2025–2026 William H. Helfand Fellow in American Visual Culture

Michael Gallen, Independent
Kensington: From Textiles to Tranq

Dr. Michael Gallen is an independent scholar working on Kensington: From Textiles to Tranq, a full-length history of the Kensington neighborhood of Philadelphia from its time as Shackamaxon, a Lenni-Lenape community, through its industrial heights and to its current state as an epicenter of the opioid crisis. The project, a social, economic, and visual historiography of Kensington  serves to give voice to its residents and uses graphic depictions of the area to foster new understandings of the effect of influences, such as antebellum reform and capitalist messaging, on the evolution of the neighborhood into the 21st century.

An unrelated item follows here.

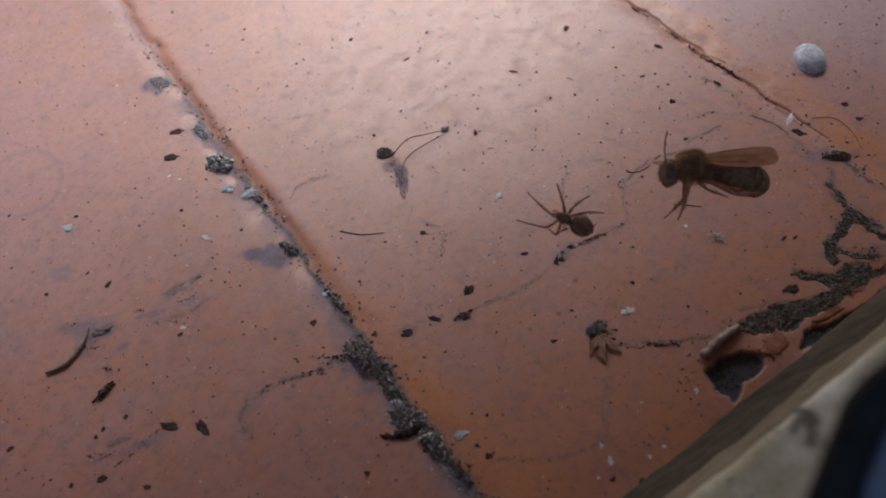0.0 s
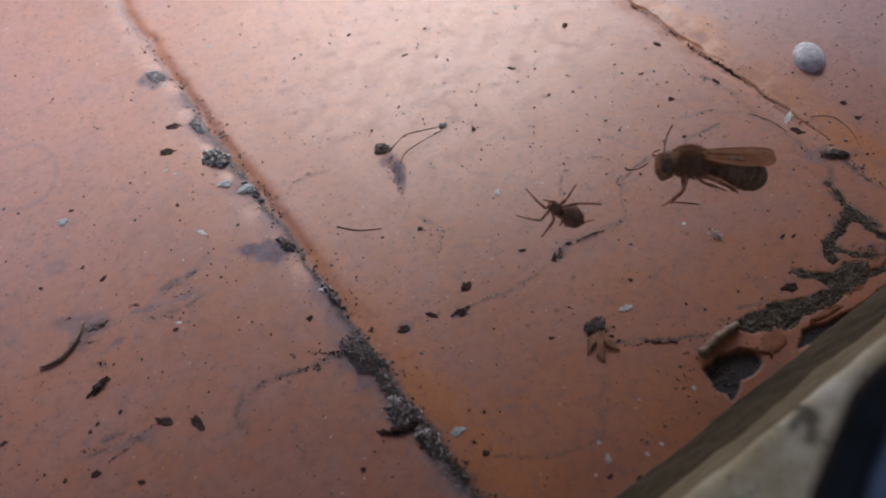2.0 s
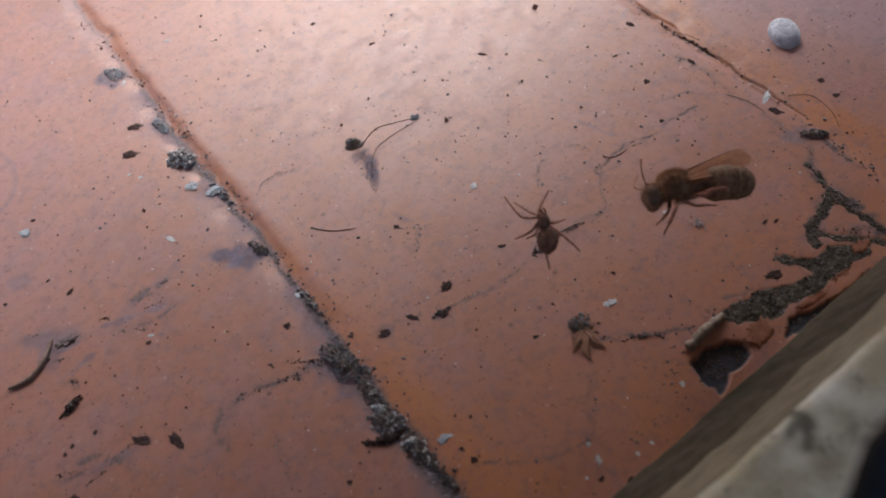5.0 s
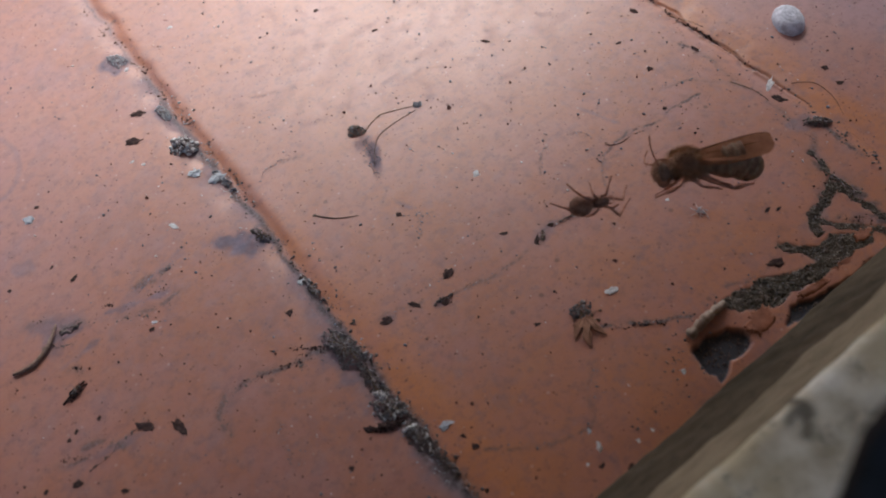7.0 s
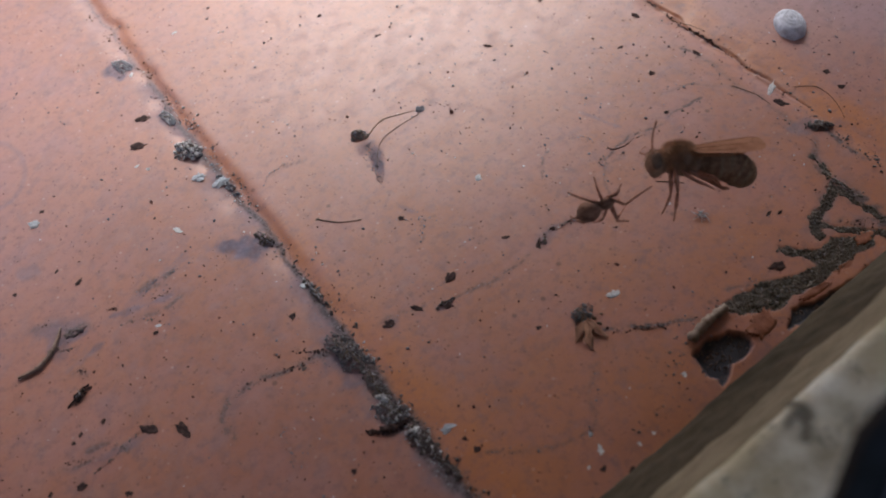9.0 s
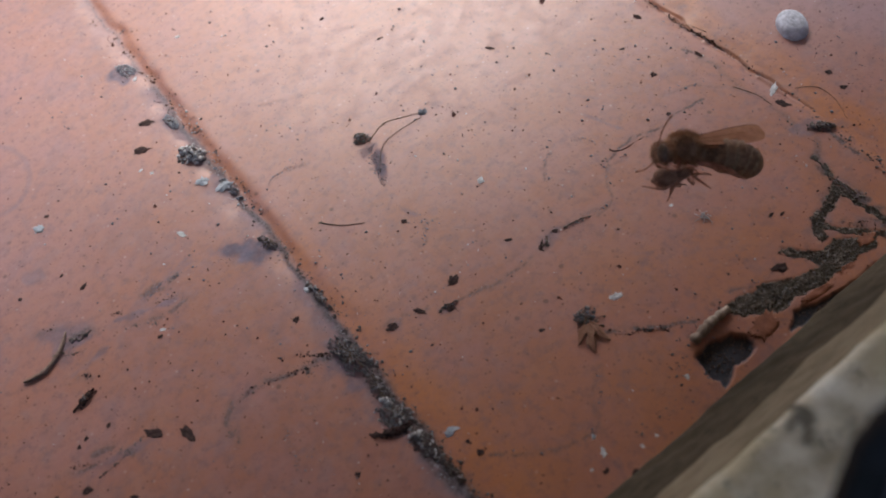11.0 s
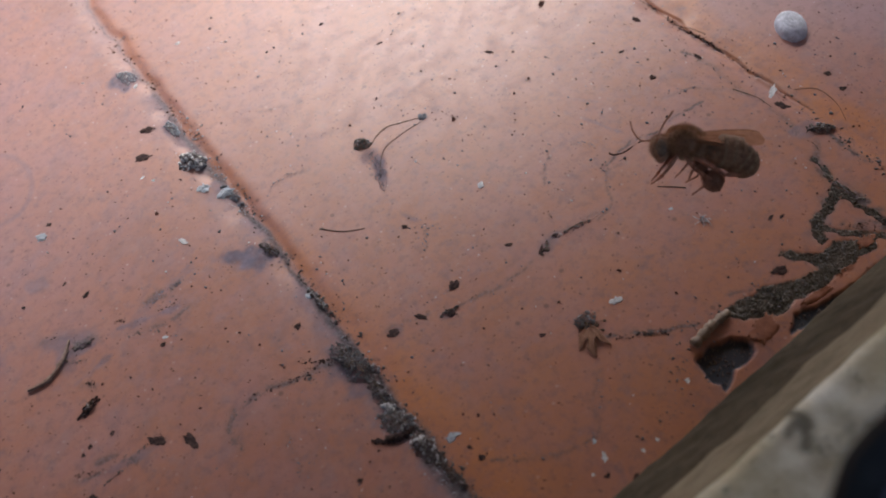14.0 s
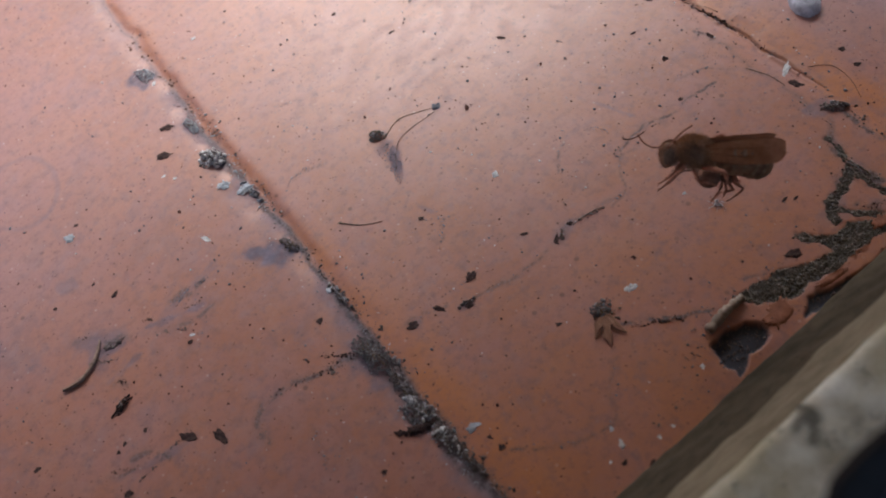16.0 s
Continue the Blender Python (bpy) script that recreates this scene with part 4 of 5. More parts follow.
slab("wall_below", (-1.2, -0.10, -0.9), (1.4, 0.19, -0.021), PLASTER, "plain rendered wall under the sill", "wall")
# unseen walls added at the sides and above to block part of the sky
slab("shade_wall_left", (-1.2, -0.12, -0.02), (-0.25, 0.02, 1.4), PLASTER, "unseen plain wall added beside the window to block sky", "wall")
slab("shade_wall_right", (0.21, -0.12, -0.02), (1.4, 0.02, 1.4), PLASTER, "unseen plain wall added beside the window to block sky", "wall")
slab("shade_wall_above", (-1.2, -0.12, 0.30), (1.4, 0.02, 1.4), PLASTER, "unseen plain wall added over the window to block sky", "wall")
# unseen block added to keep light off the left side of the sill
slab("left_shade_block", (-1.2, 0.022, -0.02), (-0.052, 0.080, 0.5), PLASTER, "unseen plain block added to darken the left of the sill", "wall")
# unseen panel over the viewer, added and tuned to darken the near tiles
overhang = slab("shade_panel", (-0.26, -0.01, -0.012), (0.25, 0.254, 0.012), WARM_PANEL, "unseen solid panel added over the sill to darken its near part", "window")
overhang.matrix_basis = pose(0, -0.05, 0.176, -12, 0, -8)
slab("ground", (-400.0, -400.0, -1.0), (400.0, 400.0, -0.9), EARTH, "bare garden ground below the window", "ground")


# ---- bee and spider hanging in a web over the sill ----
BEE_DARK = matter("bee_dark_brown", (0.220, 0.119, 0.074), (0.490, 0.279, 0.169), 900.0, 0.6, 0.3, 0.00005, 0.15)
BEE_ABDOMEN = matter("bee_abdomen", (0.166, 0.089, 0.050), (0.374, 0.208, 0.117), 1400.0, 0.55, 0.4, 0.00005, 0.2)
BEE_FUR = matter("bee_fur_ochre", (0.321, 0.177, 0.098), (0.641, 0.380, 0.211), 2500.0, 0.9, spec=0.05)
BEE_BAND = matter("bee_pale_band", (0.201, 0.124, 0.073), (0.388, 0.251, 0.151), 2500.0, 0.8, spec=0.1)
BEE_LEG = matter("bee_leg_brown", (0.288, 0.121, 0.074), (0.590, 0.270, 0.169), 1500.0, 0.6, spec=0.15)
EYE_MAT = matter("bee_eye", (0.144, 0.088, 0.057), (0.236, 0.149, 0.098), 3000.0, 0.4, 0.1, 0.00002, 0.2)
SPIDER_BODY = matter("spider_brown", (0.179, 0.089, 0.057), (0.373, 0.200, 0.131), 1600.0, 0.65, 0.4, 0.00005, 0.12)
SPIDER_LEG = matter("spider_leg_brown", (0.277, 0.121, 0.079), (0.554, 0.264, 0.172), 1600.0, 0.6, spec=0.15)


def wing_material():
    mat, nt, bsdf = nodes_of("smoky_amber_wing")
    co = nt.nodes.new("ShaderNodeTexCoord").outputs["Object"]
    n = tex_noise(nt, 900.0, 4.0, 0.6, co)
    nt.links.new(ramp(nt, n, ((0.3, (0.30, 0.115, 0.048)), (0.7, (0.45, 0.19, 0.088)))), bsdf.inputs["Base Color"])
    bsdf.inputs["Roughness"].default_value = 0.6
    bsdf.inputs["Specular IOR Level"].default_value = 0.15
    bsdf.inputs["Alpha"].default_value = 0.9
    return mat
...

During his fellowship, Michael reviewed turn-of-the 20th-century views of Kensington by Philadelphia surveyor and amateur photographer John H. Webster; images of the Treaty Tree, including William’s Birch’s plate from his “Views of Philadelphia”; iconography of the Nativist Riots of 1844 as well as 19th-century advertising prints showing Kensington manufactories. Maps and stereographs depicting the area, including along the Delaware waterfront, also comprised the materials representing the ever-changing images of the neighborhood in American visual culture that Michael studied for his project.